*Objective*.
Reproduce the listing below without changes, except that pictures are left out.

>> START Supplied information

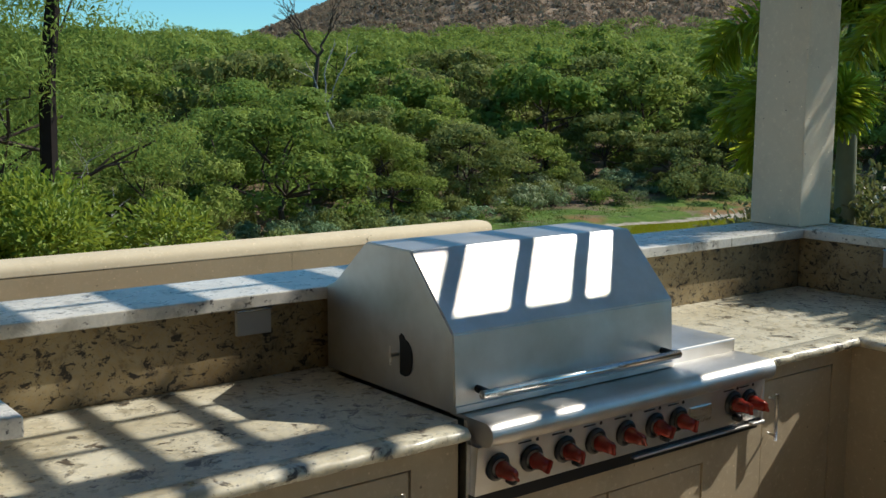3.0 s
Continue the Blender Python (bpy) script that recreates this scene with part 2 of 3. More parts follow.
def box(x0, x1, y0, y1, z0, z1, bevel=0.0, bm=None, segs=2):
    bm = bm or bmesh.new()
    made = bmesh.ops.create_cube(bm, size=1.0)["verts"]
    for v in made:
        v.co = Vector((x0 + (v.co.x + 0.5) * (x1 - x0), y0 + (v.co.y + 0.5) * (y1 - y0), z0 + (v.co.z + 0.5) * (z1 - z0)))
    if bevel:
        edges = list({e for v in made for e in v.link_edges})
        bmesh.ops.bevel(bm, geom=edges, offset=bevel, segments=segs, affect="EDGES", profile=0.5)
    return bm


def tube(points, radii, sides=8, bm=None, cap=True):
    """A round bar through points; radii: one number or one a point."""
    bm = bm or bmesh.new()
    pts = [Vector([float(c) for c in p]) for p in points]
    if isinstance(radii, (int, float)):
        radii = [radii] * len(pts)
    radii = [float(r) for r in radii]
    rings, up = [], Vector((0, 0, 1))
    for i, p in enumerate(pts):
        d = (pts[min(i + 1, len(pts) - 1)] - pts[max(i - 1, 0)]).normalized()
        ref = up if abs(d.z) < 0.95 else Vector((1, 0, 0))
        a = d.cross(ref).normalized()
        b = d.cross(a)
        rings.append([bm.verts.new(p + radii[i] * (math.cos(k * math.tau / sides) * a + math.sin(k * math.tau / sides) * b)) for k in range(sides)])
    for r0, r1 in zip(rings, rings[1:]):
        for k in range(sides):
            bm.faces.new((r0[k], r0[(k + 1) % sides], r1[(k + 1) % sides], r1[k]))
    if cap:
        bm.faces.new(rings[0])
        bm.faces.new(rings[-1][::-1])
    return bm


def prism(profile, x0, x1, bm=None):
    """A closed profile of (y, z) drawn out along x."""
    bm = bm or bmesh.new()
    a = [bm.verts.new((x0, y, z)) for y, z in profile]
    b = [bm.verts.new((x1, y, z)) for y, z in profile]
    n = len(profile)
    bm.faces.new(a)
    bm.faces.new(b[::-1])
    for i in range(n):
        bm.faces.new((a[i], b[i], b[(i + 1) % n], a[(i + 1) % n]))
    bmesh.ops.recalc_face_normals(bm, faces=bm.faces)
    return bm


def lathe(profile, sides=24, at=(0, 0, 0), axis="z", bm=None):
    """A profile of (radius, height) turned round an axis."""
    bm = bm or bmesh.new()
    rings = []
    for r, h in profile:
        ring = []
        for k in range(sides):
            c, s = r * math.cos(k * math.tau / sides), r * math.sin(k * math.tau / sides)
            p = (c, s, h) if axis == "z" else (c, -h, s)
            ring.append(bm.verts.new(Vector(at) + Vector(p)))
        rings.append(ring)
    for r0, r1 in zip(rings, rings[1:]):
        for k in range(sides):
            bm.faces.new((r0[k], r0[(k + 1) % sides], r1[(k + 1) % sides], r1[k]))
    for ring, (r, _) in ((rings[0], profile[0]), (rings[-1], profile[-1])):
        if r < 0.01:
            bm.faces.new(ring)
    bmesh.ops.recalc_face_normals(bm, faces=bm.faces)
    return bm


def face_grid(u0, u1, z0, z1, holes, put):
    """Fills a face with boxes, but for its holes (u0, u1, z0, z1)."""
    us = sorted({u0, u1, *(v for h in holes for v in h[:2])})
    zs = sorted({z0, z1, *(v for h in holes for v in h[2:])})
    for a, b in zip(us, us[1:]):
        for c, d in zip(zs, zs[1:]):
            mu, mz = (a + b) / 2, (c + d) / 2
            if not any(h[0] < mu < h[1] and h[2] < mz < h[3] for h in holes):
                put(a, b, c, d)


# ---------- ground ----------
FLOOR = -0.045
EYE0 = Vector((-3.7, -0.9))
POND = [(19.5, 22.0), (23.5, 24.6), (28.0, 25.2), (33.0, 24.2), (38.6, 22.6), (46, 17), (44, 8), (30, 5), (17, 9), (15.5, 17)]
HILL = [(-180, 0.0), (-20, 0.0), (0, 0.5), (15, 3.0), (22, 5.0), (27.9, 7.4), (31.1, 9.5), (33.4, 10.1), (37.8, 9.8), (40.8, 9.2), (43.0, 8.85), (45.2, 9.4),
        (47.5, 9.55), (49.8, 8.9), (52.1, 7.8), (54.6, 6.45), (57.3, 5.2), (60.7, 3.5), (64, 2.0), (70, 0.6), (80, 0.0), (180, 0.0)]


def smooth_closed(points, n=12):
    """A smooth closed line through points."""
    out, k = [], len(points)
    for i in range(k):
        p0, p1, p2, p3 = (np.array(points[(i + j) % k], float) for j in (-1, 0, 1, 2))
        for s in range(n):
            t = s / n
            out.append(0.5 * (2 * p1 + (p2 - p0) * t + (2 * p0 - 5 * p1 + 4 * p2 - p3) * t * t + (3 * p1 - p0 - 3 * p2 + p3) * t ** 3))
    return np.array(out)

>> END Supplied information

*The output*.
3.0 s
Continue the Blender Python (bpy) script that recreates this scene with part 2 of 3. More parts follow.
def box(x0, x1, y0, y1, z0, z1, bevel=0.0, bm=None, segs=2):
    bm = bm or bmesh.new()
    made = bmesh.ops.create_cube(bm, size=1.0)["verts"]
    for v in made:
        v.co = Vector((x0 + (v.co.x + 0.5) * (x1 - x0), y0 + (v.co.y + 0.5) * (y1 - y0), z0 + (v.co.z + 0.5) * (z1 - z0)))
    if bevel:
        edges = list({e for v in made for e in v.link_edges})
        bmesh.ops.bevel(bm, geom=edges, offset=bevel, segments=segs, affect="EDGES", profile=0.5)
    return bm


def tube(points, radii, sides=8, bm=None, cap=True):
    """A round bar through points; radii: one number or one a point."""
    bm = bm or bmesh.new()
    pts = [Vector([float(c) for c in p]) for p in points]
    if isinstance(radii, (int, float)):
        radii = [radii] * len(pts)
    radii = [float(r) for r in radii]
    rings, up = [], Vector((0, 0, 1))
    for i, p in enumerate(pts):
        d = (pts[min(i + 1, len(pts) - 1)] - pts[max(i - 1, 0)]).normalized()
        ref = up if abs(d.z) < 0.95 else Vector((1, 0, 0))
        a = d.cross(ref).normalized()
        b = d.cross(a)
        rings.append([bm.verts.new(p + radii[i] * (math.cos(k * math.tau / sides) * a + math.sin(k * math.tau / sides) * b)) for k in range(sides)])
    for r0, r1 in zip(rings, rings[1:]):
        for k in range(sides):
            bm.faces.new((r0[k], r0[(k + 1) % sides], r1[(k + 1) % sides], r1[k]))
    if cap:
        bm.faces.new(rings[0])
        bm.faces.new(rings[-1][::-1])
    return bm


def prism(profile, x0, x1, bm=None):
    """A closed profile of (y, z) drawn out along x."""
    bm = bm or bmesh.new()
    a = [bm.verts.new((x0, y, z)) for y, z in profile]
    b = [bm.verts.new((x1, y, z)) for y, z in profile]
    n = len(profile)
    bm.faces.new(a)
    bm.faces.new(b[::-1])
    for i in range(n):
        bm.faces.new((a[i], b[i], b[(i + 1) % n], a[(i + 1) % n]))
    bmesh.ops.recalc_face_normals(bm, faces=bm.faces)
    return bm


def lathe(profile, sides=24, at=(0, 0, 0), axis="z", bm=None):
    """A profile of (radius, height) turned round an axis."""
    bm = bm or bmesh.new()
    rings = []
    for r, h in profile:
        ring = []
        for k in range(sides):
            c, s = r * math.cos(k * math.tau / sides), r * math.sin(k * math.tau / sides)
            p = (c, s, h) if axis == "z" else (c, -h, s)
            ring.append(bm.verts.new(Vector(at) + Vector(p)))
        rings.append(ring)
    for r0, r1 in zip(rings, rings[1:]):
        for k in range(sides):
            bm.faces.new((r0[k], r0[(k + 1) % sides], r1[(k + 1) % sides], r1[k]))
    for ring, (r, _) in ((rings[0], profile[0]), (rings[-1], profile[-1])):
        if r < 0.01:
            bm.faces.new(ring)
    bmesh.ops.recalc_face_normals(bm, faces=bm.faces)
    return bm


def face_grid(u0, u1, z0, z1, holes, put):
    """Fills a face with boxes, but for its holes (u0, u1, z0, z1)."""
    us = sorted({u0, u1, *(v for h in holes for v in h[:2])})
    zs = sorted({z0, z1, *(v for h in holes for v in h[2:])})
    for a, b in zip(us, us[1:]):
        for c, d in zip(zs, zs[1:]):
            mu, mz = (a + b) / 2, (c + d) / 2
            if not any(h[0] < mu < h[1] and h[2] < mz < h[3] for h in holes):
                put(a, b, c, d)


# ---------- ground ----------
FLOOR = -0.045
EYE0 = Vector((-3.7, -0.9))
POND = [(19.5, 22.0), (23.5, 24.6), (28.0, 25.2), (33.0, 24.2), (38.6, 22.6), (46, 17), (44, 8), (30, 5), (17, 9), (15.5, 17)]
HILL = [(-180, 0.0), (-20, 0.0), (0, 0.5), (15, 3.0), (22, 5.0), (27.9, 7.4), (31.1, 9.5), (33.4, 10.1), (37.8, 9.8), (40.8, 9.2), (43.0, 8.85), (45.2, 9.4),
        (47.5, 9.55), (49.8, 8.9), (52.1, 7.8), (54.6, 6.45), (57.3, 5.2), (60.7, 3.5), (64, 2.0), (70, 0.6), (80, 0.0), (180, 0.0)]


def smooth_closed(points, n=12):
    """A smooth closed line through points."""
    out, k = [], len(points)
    for i in range(k):
        p0, p1, p2, p3 = (np.array(points[(i + j) % k], float) for j in (-1, 0, 1, 2))
        for s in range(n):
            t = s / n
            out.append(0.5 * (2 * p1 + (p2 - p0) * t + (2 * p0 - 5 * p1 + 4 * p2 - p3) * t * t + (3 * p1 - p0 - 3 * p2 + p3) * t ** 3))
    return np.array(out)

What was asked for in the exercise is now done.